– Френези, как по-твоему, любовь может кого-нибудь спасти? Думаешь, да, правда же? – В то время он еще не соображал, до чего это глупый вопрос. Она глянула на него из-под самых полей шляпы. Он подумал: По крайней мере, постарайся это запомнить, постарайся держать в каком-нибудь надежном месте, вот одно ее лицо при этом свете, лады, глаза у нее такие спокойные, рот сейчас приоткроется…
Гад или нет, он долго по всему этому не лил слез. Годы всё катились, словно тот прибой, что он, бывало, седлал, высокий, спокойный, неукротимый, безветренный. Но все больше день, настоятельный день, выдвигал свои требования, предъявлял на Зойда свои права, пока тот не отказался расставаться лишь с одним крохотным горьким развлечением. Время от времени, когда луна, приливы и планетарный магнетизм гармонично согласовывались, он осмеливался выйти, прямиком сквозь третий глаз у себя во лбу, в необычайную транспортную систему, по которой мог скользить туда, где бы ни была она, и, неполностью незримый, ощущал довольно для того, чтоб ей досаждать, после чего допекал ее призраком, сколько был в силах, наслаждаясь каждой отжатой минутой. Порок, точняк, и признавался он в нем лишь горстке людей, включая, как, вероятно, могло оказаться неразумным, их дочь Прерию, не далее, чем сегодня утром.
– А, – сидя за завтраком из «Кэпа Хрупа» и диетической «Пепси», – в смысле, сон видел…
Зойд покачал головой.
– Я не спал. Но в теле не присутствовал.
Она поглядела на него так, что он, в такую спозаранку дня, не внял полному риску этого взгляда, и сообщила, дескать, верит, что он ее как-то жестоко не разыгрывает. Было известно: у них одинаковое чувство юмора применительно ко многим темам, в частности – к ее матушке.

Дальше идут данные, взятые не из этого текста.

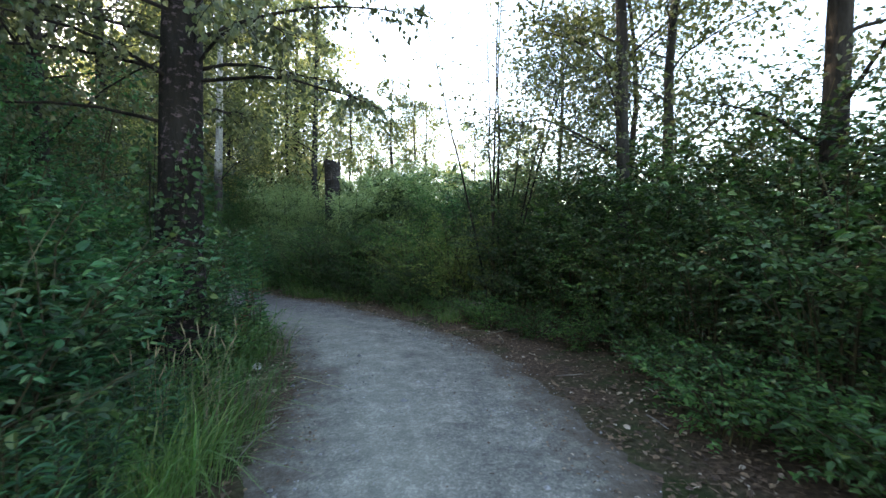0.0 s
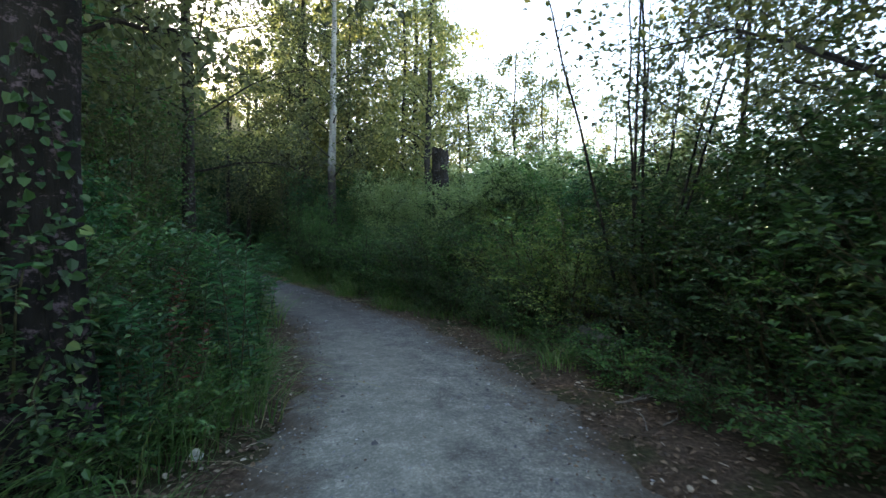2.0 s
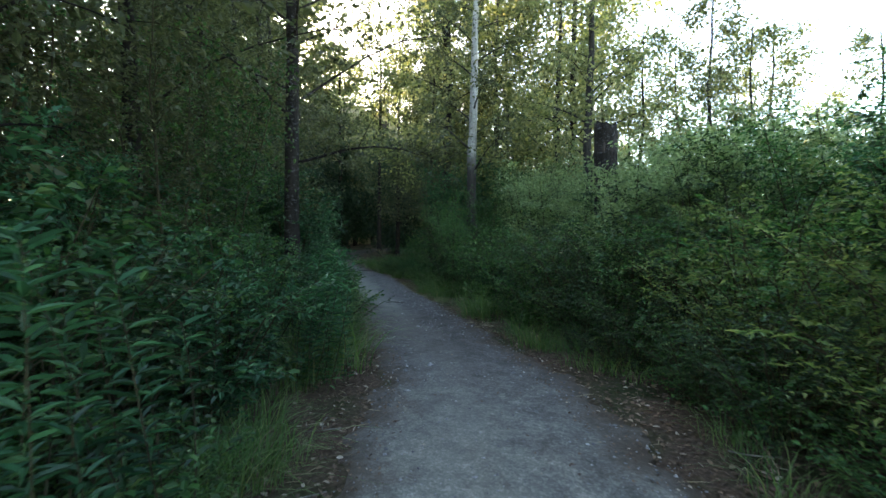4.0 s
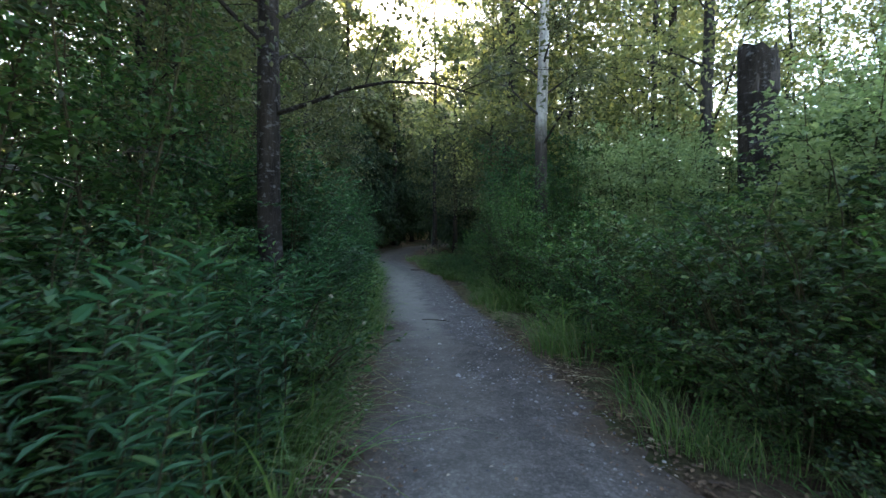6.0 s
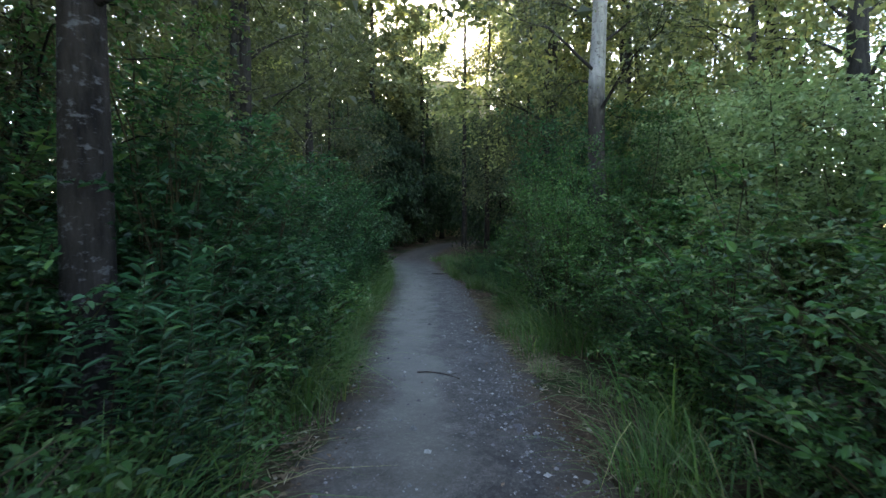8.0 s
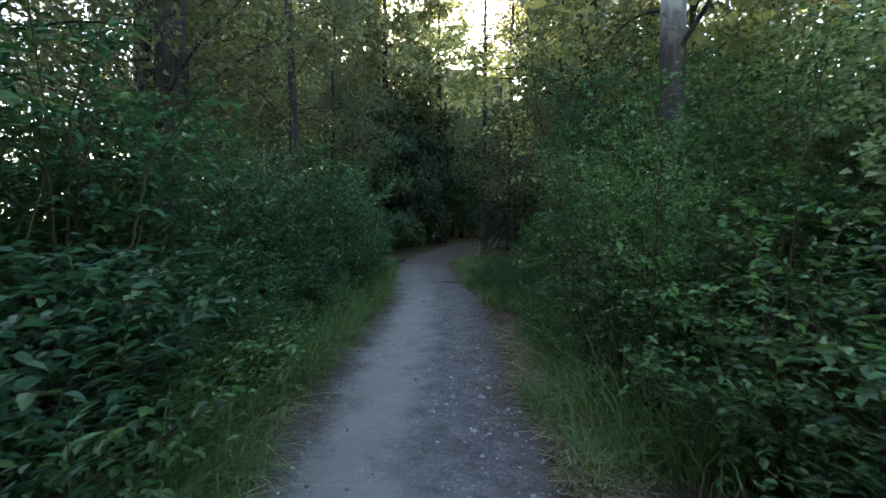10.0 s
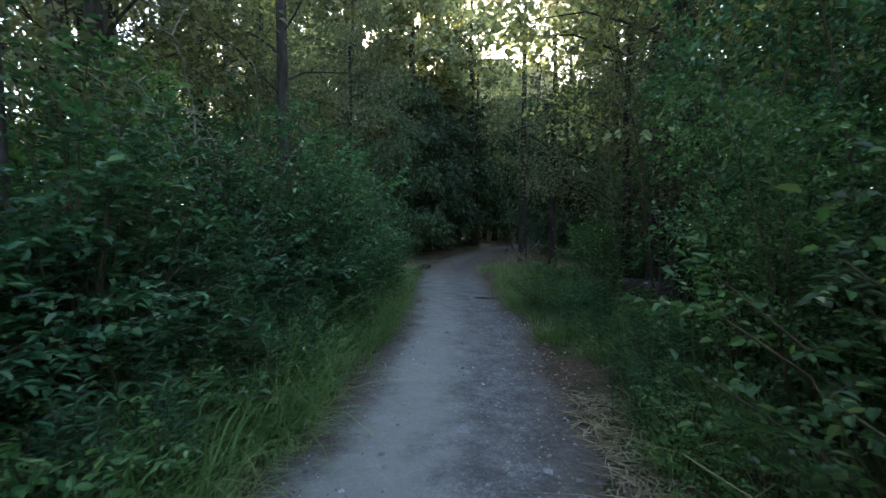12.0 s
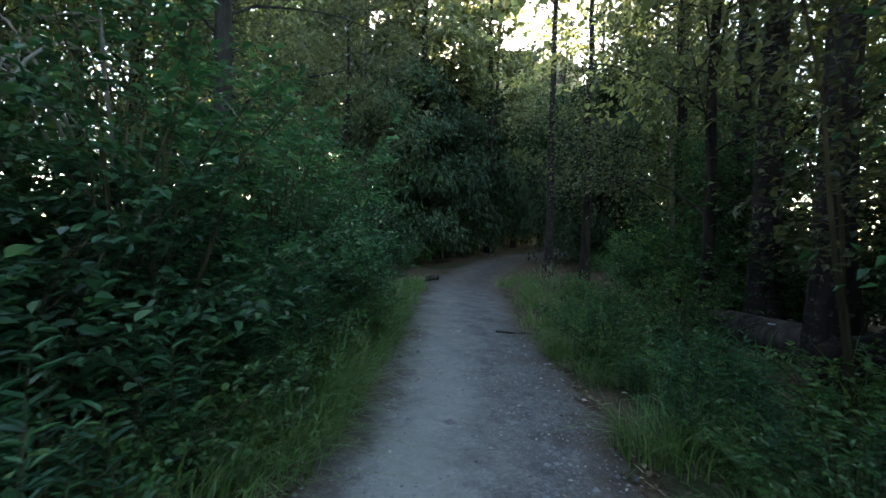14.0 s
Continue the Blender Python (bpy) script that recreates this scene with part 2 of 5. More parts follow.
# ---- meshes ----
def mesh_of(name, verts, quads, material, smooth=False):
    v, f = np.asarray(verts, np.float32), np.asarray(quads, np.int32)
    me = bpy.data.meshes.new(name)
    me.vertices.add(len(v))
    me.vertices.foreach_set("co", v.ravel())
    me.loops.add(f.size)
    me.loops.foreach_set("vertex_index", f.ravel())
    me.polygons.add(len(f))
    me.polygons.foreach_set("loop_start", np.arange(0, f.size, f.shape[1], dtype=np.int32))
    me.polygons.foreach_set("use_smooth", np.full(len(f), smooth))
    me.update(calc_edges=True)
    me.materials.append(material)
    return me


def part(name, geo, material, parent=None, label="", smooth=False, kind=""):
    ob = new(name, mesh_of(name, geo[0], geo[1], material, smooth))
    ob.parent = parent
    if kind:
        ob["kind"] = kind
    if label:
        ob["label"] = label
    return ob


def joined(geos):
    vs, fs, n = [], [], 0
    for v, f in geos:
        vs.append(v)
        fs.append(np.asarray(f) + n)
        n += len(v)
    return np.concatenate(vs), np.concatenate(fs)


def unit(a):
    return a / np.maximum(np.linalg.norm(a, axis=-1, keepdims=True), 1e-9)


def tube(pts, radii, sides=6, close=True, rough=0.0, r=None):
    """A tapered tube along pts."""
    pts, radii = np.asarray(pts, float), np.asarray(radii, float)
    d = unit(np.gradient(pts, axis=0))
    ref = np.where(np.abs(d[:, 2:3]) > 0.9, np.array([[1.0, 0, 0]]), np.array([[0, 0, 1.0]]))
    ref = np.broadcast_to(ref[len(ref) // 2], d.shape)
    a = unit(np.cross(d, ref))
    b = np.cross(d, a)
    ang = np.linspace(0, 2 * np.pi, sides, endpoint=False)
    rad = radii[:, None] * np.ones(sides)
    if rough and r is not None:
        rad = rad * (1 + rough * (r.random(rad.shape) - 0.5))
    v = pts[:, None] + rad[..., None] * (np.cos(ang)[None, :, None] * a[:, None] + np.sin(ang)[None, :, None] * b[:, None])
    i, j = np.meshgrid(np.arange(len(pts) - 1), np.arange(sides), indexing="ij")
    k = (j + 1) % sides
    f = np.stack([i * sides + j, i * sides + k, (i + 1) * sides + k, (i + 1) * sides + j], -1).reshape(-1, 4)
    v = v.reshape(-1, 3)
    if close:
        n = len(v)
        v = np.concatenate([v, pts[-1:] + d[-1:] * radii[-1] * 0.3])
        top = (len(pts) - 1) * sides
        j = np.arange(0, sides - 1, 2)
        f = np.concatenate([f, np.stack([top + j, top + (j + 1) % sides, top + (j + 2) % sides, np.full(len(j), n)], -1)])
    return v, f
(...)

– Ты туда попадаешь и – что? Гнездишься где-нибудь и смотришь, летаешь кругами, как это получается?
– Как мистер Сулу наносит координаты, только иначе, – объяснил Зойд.
– Точно зная, куда хочешь. – Он кивнул, и она почуяла некий непривычный расцвет нежности к этому побирушке, обычно тупоумному маргиналу, которого ей назначили, на этой планете, в отцы. В данный момент важнее всего было то, что он знал, как навещать Френези среди ночи, а это могло значить лишь, что его нужда в ней так же сильна, как у нее, Прерии. – Так и куда ты, значит, ходишь? Где она?
– Все пытаюсь разузнать. Стараюсь читать вывески, засекать достопримечательности, что б ни подкинуло ключ, но – в общем, таблички там на перекрестках, вывески в витринах, – только я не могу их прочесть.
– На каком-то другом языке?
– Не-а, по-английски, но между ними и моим мозгом что-то мешается, не пропускает.
Прерия блямкнула, как звонок телевикторины.
– Прошу прощенья, мистер Коллес… – С обманутыми ожиданьями и подозрениями, ее снова отнесло прочь. – Передавай им там привет на Призрачном ручье, ладно?
Он свернул влево у ряда почтовых ящиков, колеса дрязгнули струной скотозащитного заграждения, запарковался у конюшенного амбара и вошел. КК отвалил в Синее Озеро по делам, а Лунопряник была дома, приглядывала за Лотосом, младенцем. Раки собрались в старой викторианской ванне, что служила также поильной лоханью. Зойд и Лунопряник сачком вместе выудили всех, взвесили на аппарате для замеров семян, кормов и удобрений, и Зойд выписал ей чек задним числом, который ему еще придется как-то ухитриться, раз сей день уже настолько авансирован, обеспечить.
– Кто-то в «Самородке» вечером на днях, – младенец на руке, глядя на Зойда прямо, встревоженно, – про тебя спрашивал. КК решил, ты его знаешь, но мне все равно ничего не сказал.
– Из латиносов господин, прическа полу-Элвисова?